For a generation following the civil rights victories of the 1950s and 60s, American racial policy battles centered over whether America should seek to end persisting racial injustices via “color-blind” or “race-conscious” policies. Each side claimed its view was mandated by the Constitution. In the 21st century, racial policy debates have shifted. Conservatives now stress the need to protect traditionalist Americans, especially white Christian men, against what they see as a militant woke Left. Liberals and progressives argue that integration into America’s existing institutions, even by race-conscious means, isn’t enough. They see those institutions as suffused with systemic racism, requiring more radical repair. Conservatives say the Constitution embodies their traditionalist values. Liberals say it embodies their spirit of reform. In his Constitution Day lecture, Professor Rogers Smith will seek to explain these differences and to suggest what common ground Americans may yet be able to find.

Rogers M. Smith is the Christopher H. Browne Distinguished Emeritus Professor of Political Science at the University of Pennsylvania, where he taught from 2001 to 2022. From 1980 to 2001, he taught at Yale University, ultimately as the Alfred Cowles Professor of Government. He is the author or co-author of many articles and nine books, including America’s New Racial Battle Lines: Protect versus Repair (2024); That Is Not Who We Are!
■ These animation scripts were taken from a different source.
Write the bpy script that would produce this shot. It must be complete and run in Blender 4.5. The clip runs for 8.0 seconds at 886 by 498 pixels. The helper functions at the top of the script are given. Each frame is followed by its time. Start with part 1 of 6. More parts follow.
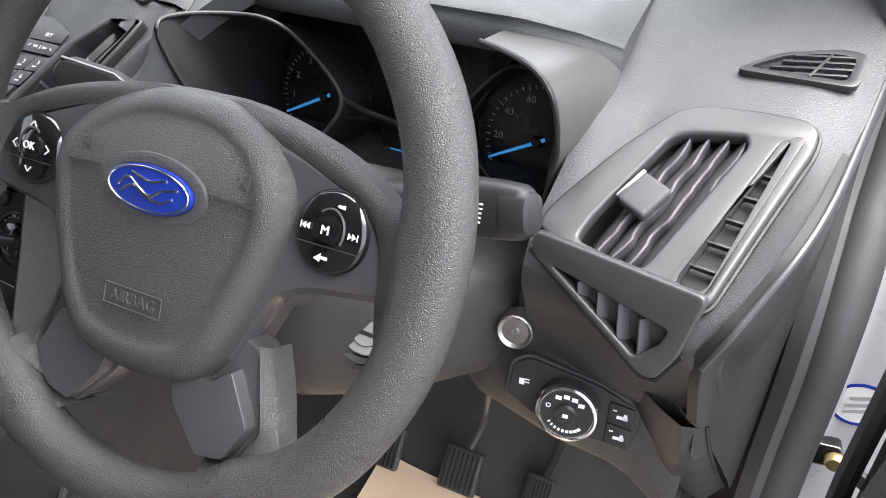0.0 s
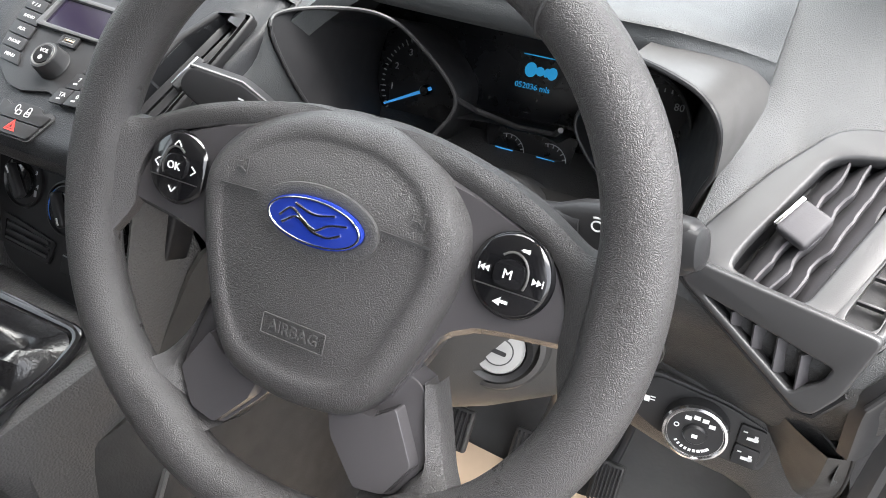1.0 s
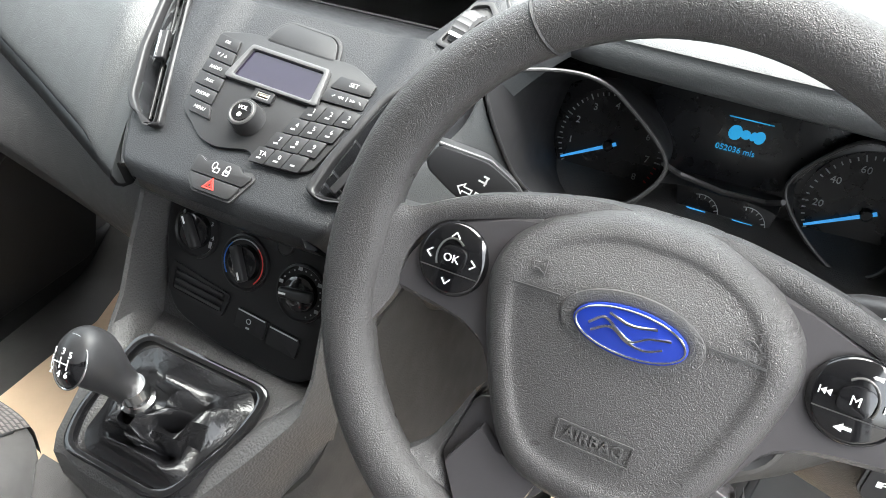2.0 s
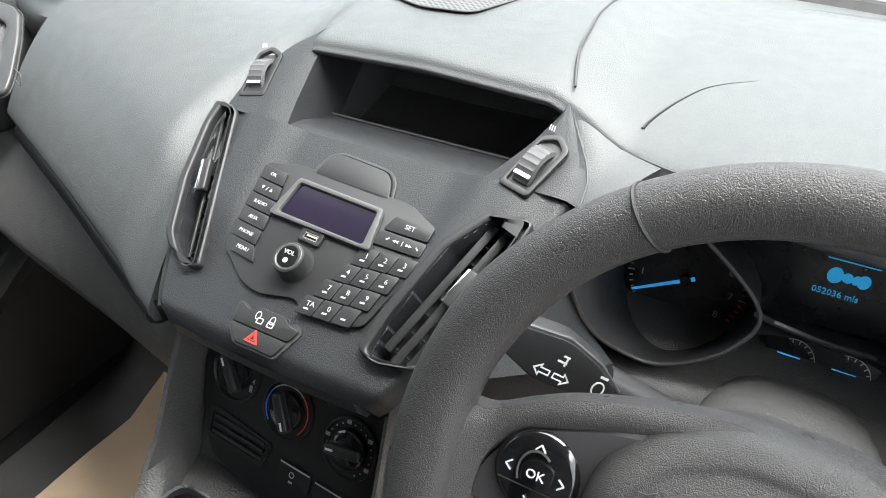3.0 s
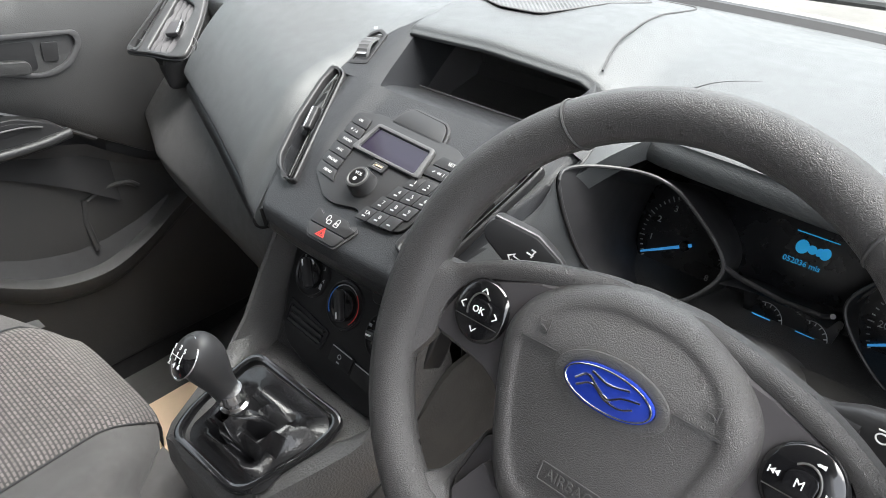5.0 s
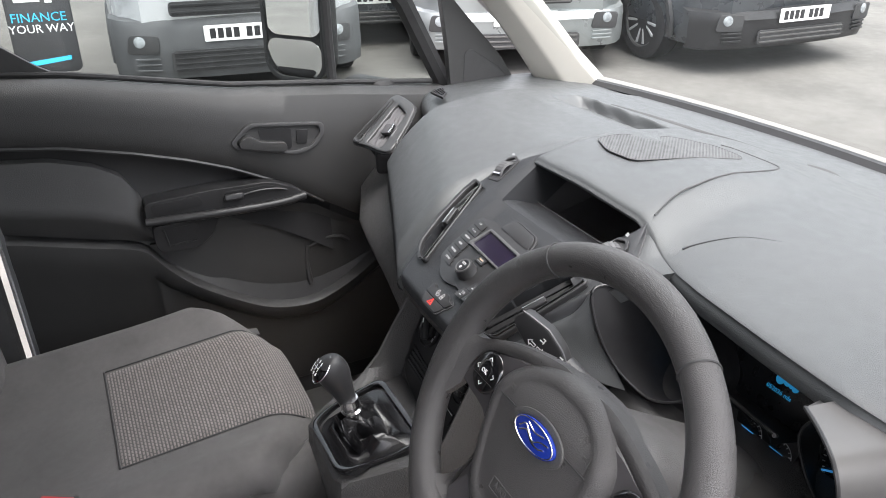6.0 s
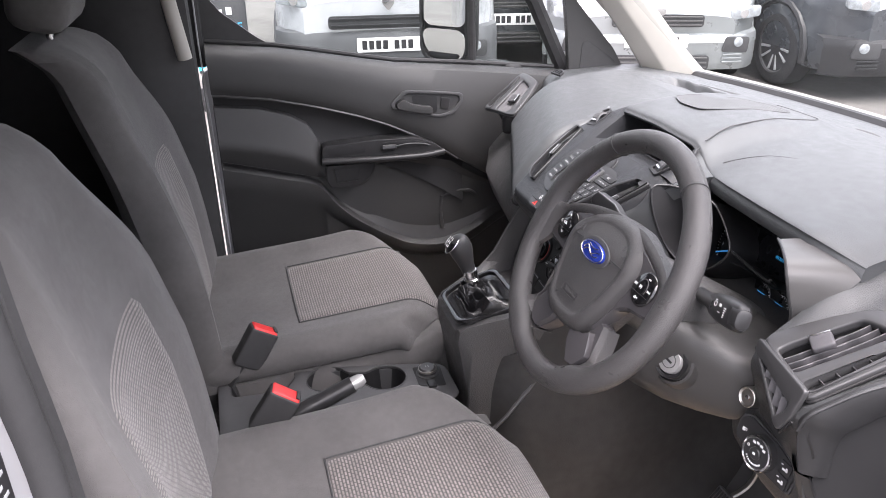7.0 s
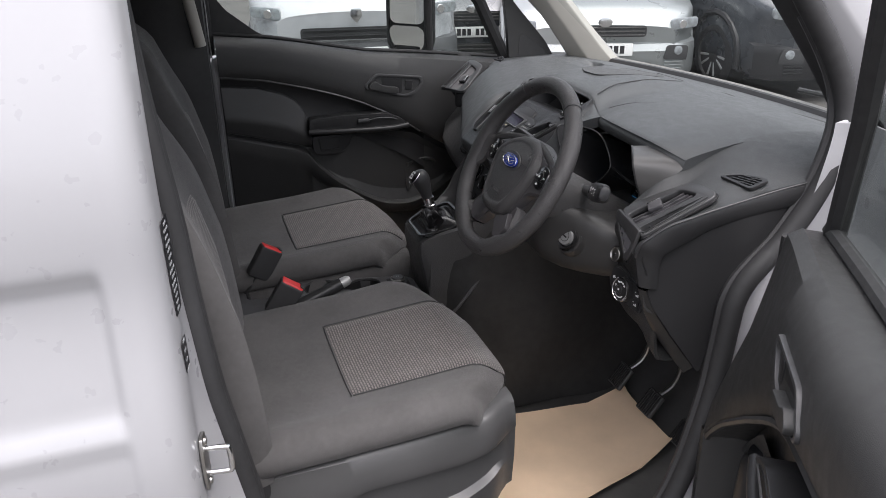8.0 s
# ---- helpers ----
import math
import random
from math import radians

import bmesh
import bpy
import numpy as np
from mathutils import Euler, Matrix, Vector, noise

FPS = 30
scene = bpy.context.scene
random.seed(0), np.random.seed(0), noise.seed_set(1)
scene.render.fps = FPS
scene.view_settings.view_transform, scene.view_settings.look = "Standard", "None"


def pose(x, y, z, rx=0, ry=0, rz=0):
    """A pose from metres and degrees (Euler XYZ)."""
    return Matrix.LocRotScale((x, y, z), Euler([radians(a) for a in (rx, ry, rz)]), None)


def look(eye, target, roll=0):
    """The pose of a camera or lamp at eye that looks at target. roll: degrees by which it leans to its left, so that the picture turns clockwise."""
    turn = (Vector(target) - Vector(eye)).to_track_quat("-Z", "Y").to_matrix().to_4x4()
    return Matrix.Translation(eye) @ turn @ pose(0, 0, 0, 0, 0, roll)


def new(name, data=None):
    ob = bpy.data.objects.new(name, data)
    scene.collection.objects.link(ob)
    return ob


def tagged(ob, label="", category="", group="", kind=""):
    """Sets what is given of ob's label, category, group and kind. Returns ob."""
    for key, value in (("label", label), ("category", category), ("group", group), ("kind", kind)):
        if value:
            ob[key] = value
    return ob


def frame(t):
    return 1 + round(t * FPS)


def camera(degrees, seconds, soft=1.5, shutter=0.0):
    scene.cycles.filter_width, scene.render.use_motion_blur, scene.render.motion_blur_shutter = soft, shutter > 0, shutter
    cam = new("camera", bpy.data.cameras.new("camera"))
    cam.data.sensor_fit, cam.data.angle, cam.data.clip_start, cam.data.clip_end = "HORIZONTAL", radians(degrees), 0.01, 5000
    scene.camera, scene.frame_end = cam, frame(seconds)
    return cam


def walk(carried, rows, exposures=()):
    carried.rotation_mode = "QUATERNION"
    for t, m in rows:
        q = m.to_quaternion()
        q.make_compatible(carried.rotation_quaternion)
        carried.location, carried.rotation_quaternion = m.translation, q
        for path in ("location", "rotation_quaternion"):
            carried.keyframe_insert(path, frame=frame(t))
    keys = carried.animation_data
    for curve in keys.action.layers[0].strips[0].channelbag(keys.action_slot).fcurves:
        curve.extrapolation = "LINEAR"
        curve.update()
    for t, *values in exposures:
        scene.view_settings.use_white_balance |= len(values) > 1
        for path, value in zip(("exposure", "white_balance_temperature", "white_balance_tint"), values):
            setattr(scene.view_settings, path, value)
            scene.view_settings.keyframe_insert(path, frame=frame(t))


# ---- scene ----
from mathutils.bvhtree import BVHTree

cam = camera(60.75, 8.0, soft=0.8)
# stops, as the clip's camera opens up in the dark cabin
EXPOSURE = [(0, 2.95, 6400, 12), (0.5, 3.05, 6450, 11), (1.5, 3.4, 6500, 9), (2.0, 3.6, 6500, 7), (3.5, 2.75, 6500, 7), (4.0, 3.0, 6500, 8), (5.5, 2.8, 6500, 10), (6.0, 2.45, 6500, 13), (6.5, 2.65, 6500, 15), (7.0, 2.75, 6480, 20), (7.5, 1.88, 6450, 19), (8.0, 1.28, 6420, 15)]
PATH = [
    (0.0, (0.6781, -0.2610, 1.3406), (-0.0749, 1.2657, 0.1446), -0.2),
    (0.5, (0.6167, -0.2142, 1.3603), (-0.1279, 1.2511, 0.0853), -0.1),
    (1.0, (0.5834, -0.2652, 1.3707), (-0.1570, 1.1742, 0.0645), 0.1),
    (1.5, (0.5148, -0.2881, 1.3926), (-0.2309, 1.1315, 0.0686), 0.3),
    (2.0, (0.4202, -0.2943, 1.4071), (-0.3390, 1.1201, 0.0842), 0.5),
    (2.2, (0.3775, -0.2808, 1.4196), (-0.3910, 1.1315, 0.0998), 0.4),
    (3.3, (0.3526, -0.2163, 1.4352), (-0.5658, 1.2272, 0.2527), -2.1),
    (3.5, (0.3567, -0.2340, 1.4300), (-0.5918, 1.1991, 0.2590), -2.2),
    (4.0, (0.3827, -0.2954, 1.4019), (-0.6542, 1.0868, 0.2444), -2.3),
    (4.2, (0.4108, -0.3130, 1.3988), (-0.6583, 1.0473, 0.2444), -2.3),
    (5.3, (0.5938, -0.3078, 1.4622), (-0.7353, 0.8767, 0.3879), -0.2),
    (5.5, (0.6448, -0.2829, 1.4893), (-0.7862, 0.8133, 0.4503), -0.4),
    (6.0, (0.8060, -0.3110, 1.5818), (-0.8549, 0.5086, 0.6365), -0.8),
    (6.5, (1.0005, -0.3973, 1.5673), (-0.7883, 0.1862, 0.6812), -1.0),
    (7.0, (1.2033, -0.4607, 1.5621), (-0.6105, 0.0645, 0.6895), -1.0),
    (7.5, (1.4695, -0.5502, 1.5309), (-0.3484, -0.0135, 0.6760), -1.1),
    (8.0, (1.6786, -0.5949, 1.5600), (-0.1279, 0.0177, 0.7322), -1.0),
]
walk(cam, [(t, look(eye, target, roll)) for t, eye, target, roll in PATH], EXPOSURE)

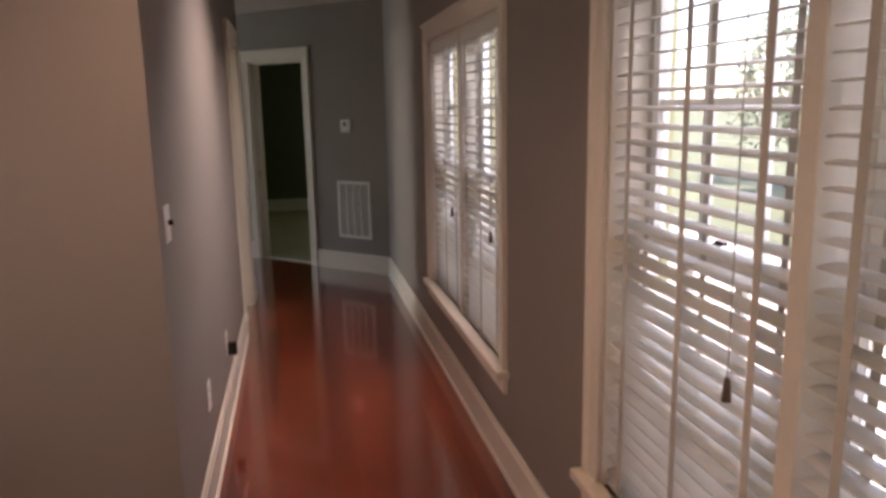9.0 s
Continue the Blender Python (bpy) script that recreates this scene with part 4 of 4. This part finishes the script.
t0 = tree(17, 2.0, 8.5, 3.0, 1)
for k, (x, y, s) in enumerate(((22, 9.5, 1.2), (21, -6.5, 1.1), (28, 16, 1.4), (19, 17.5, 0.9), (32, 3, 1.5), (27, -13, 1.4), (24, 26, 1.2), (-21, 12.5, 0.24), (-19, 9.5, 0.20), (-26, 16, 0.28), (-22, 8, 0.22), (-30, 21, 0.34), (18, 11.5, 0.8), (34, 22, 1.3), (38, 12, 1.4), (25, 20, 1.1), (36, -4, 1.2), (44, 30, 1.5), (48, 8, 1.4), (46, 18, 1.5), (30, 30, 1.2), (26, 34, 1.1), (40, 42, 1.6), (42, -16, 1.4), (50, -2, 1.4))):
    c = copy_thing(t0, pose(x, y, GROUND - 0.25, 0, 0, 67 * k))
    c.scale = (s, s, s)

# ---- floor planks, last ----


def clip(poly, a, b, c):
    """The part of a polygon with a * x + b * y <= c."""
    out = []
    for i, p in enumerate(poly):
        q = poly[(i + 1) % len(poly)]
        dp, dq = a * p[0] + b * p[1] - c, a * q[0] + b * q[1] - c
        if dp <= 0:
            out.append(p)
        if dp * dq < 0:
            k = dp / (dp - dq)
            out.append((p[0] + (q[0] - p[0]) * k, p[1] + (q[1] - p[1]) * k))
    return out


def area(poly):
    return abs(sum(p[0] * q[1] - q[0] * p[1] for p, q in zip(poly, poly[1:] + poly[:1]))) / 2


def planks(parent, poly, z, width=0.125, turn=90.0, seed=1, joined=False, length=(0.7, 1.7)):
    """Boards along the way of turn, cut to a convex outline, each a little proud of the joints."""
    rnd = random.Random(seed)
    r = Matrix.Rotation(-radians(turn), 2)
    back = Matrix.Rotation(radians(turn), 2)
    loc = [tuple(r @ Vector(p)) for p in poly]
    x0, x1 = min(p[0] for p in loc), max(p[0] for p in loc)
    y0, y1 = min(p[1] for p in loc), max(p[1] for p in loc)
    allbm = bmesh.new() if joined else None
    row = math.floor(y0 / width) * width
    while row < y1:
        x = x0 - rnd.uniform(0, 1.2)
        while x < x1:
            ln = rnd.uniform(*length)
            q = clip(clip(clip(clip(loc, 1, 0, x + ln - 0.0004), -1, 0, -x - 0.0004), 0, 1, row + width - 0.0004), 0, -1, -row - 0.0004)
            x += ln
            if len(q) < 3 or area(q) < 0.0006:
                continue
            w = [tuple(back @ Vector(p)) for p in q]
            bm = allbm if joined else bmesh.new()
            prism(bm, w, z - 0.017, z + rnd.uniform(-0.0002, 0.0001))
            if not joined:
                part("plank", bm, FLOOR, parent)
        row += width
    if joined:
        tagged(part("plank_field", allbm, FLOOR, parent), kind="stuff")


planks(floor_hall, HALL, 0, seed=2)
planks(floor_east, EAST, 0, seed=3)
planks(floor_gallery, GALLERY, 0, seed=4)
planks(floor_south, [(-2.92, -4.19), (BX, -2.86), (0, -2.86), (0, -7.5), (-4.97, -7.5), (-4.97, -6.24)], 0, seed=5)
planks(floor_land, LAND[:1] + LAND[2:], -0.38, turn=45, seed=6)
planks(floor_pass, PASS, 0, seed=7)
planks(floor_big, [(-7.5, 4.14), (-1.42, 4.14), (-1.53, 5.95), (-1.53, 11.15), (-4.16, 13.0), (-7.5, 13.0)], 0, turn=0, seed=8, joined=True)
Populism and Peoplehood (2020); Political Peoplehood: The Roles of Values, Interests, and Identities (2015); Still a House Divided: Race and Politics in Obama’s America (2011); Stories of Peoplehood: The Politics and Morals of Political Membership (2003); and Civic Ideals: Conflicting Visions of Citizenship in U.S. History (1997). Civic Ideals received six best book prizes and was a finalist for the 1998 Pulitzer Prize in History. Smith also received 5 teaching prizes from Yale and the University of Pennsylvania for both undergraduate and graduate teaching and mentoring. He is the co-founder of the Teachers Institute of Philadelphia and the founding director of Penn’s Andrea Mitchell Center for the Study of Democracy. He was elected a Fellow of the American Academy of Arts and Sciences in 2004, the American Academy of Political and Social Science in 2011, and the American Philosophical Society in 2016. He served as Associate Dean for Social Sciences at the University of Pennsylvania from 2014-2018, and as President of the American Political Science Association in 2018-2019.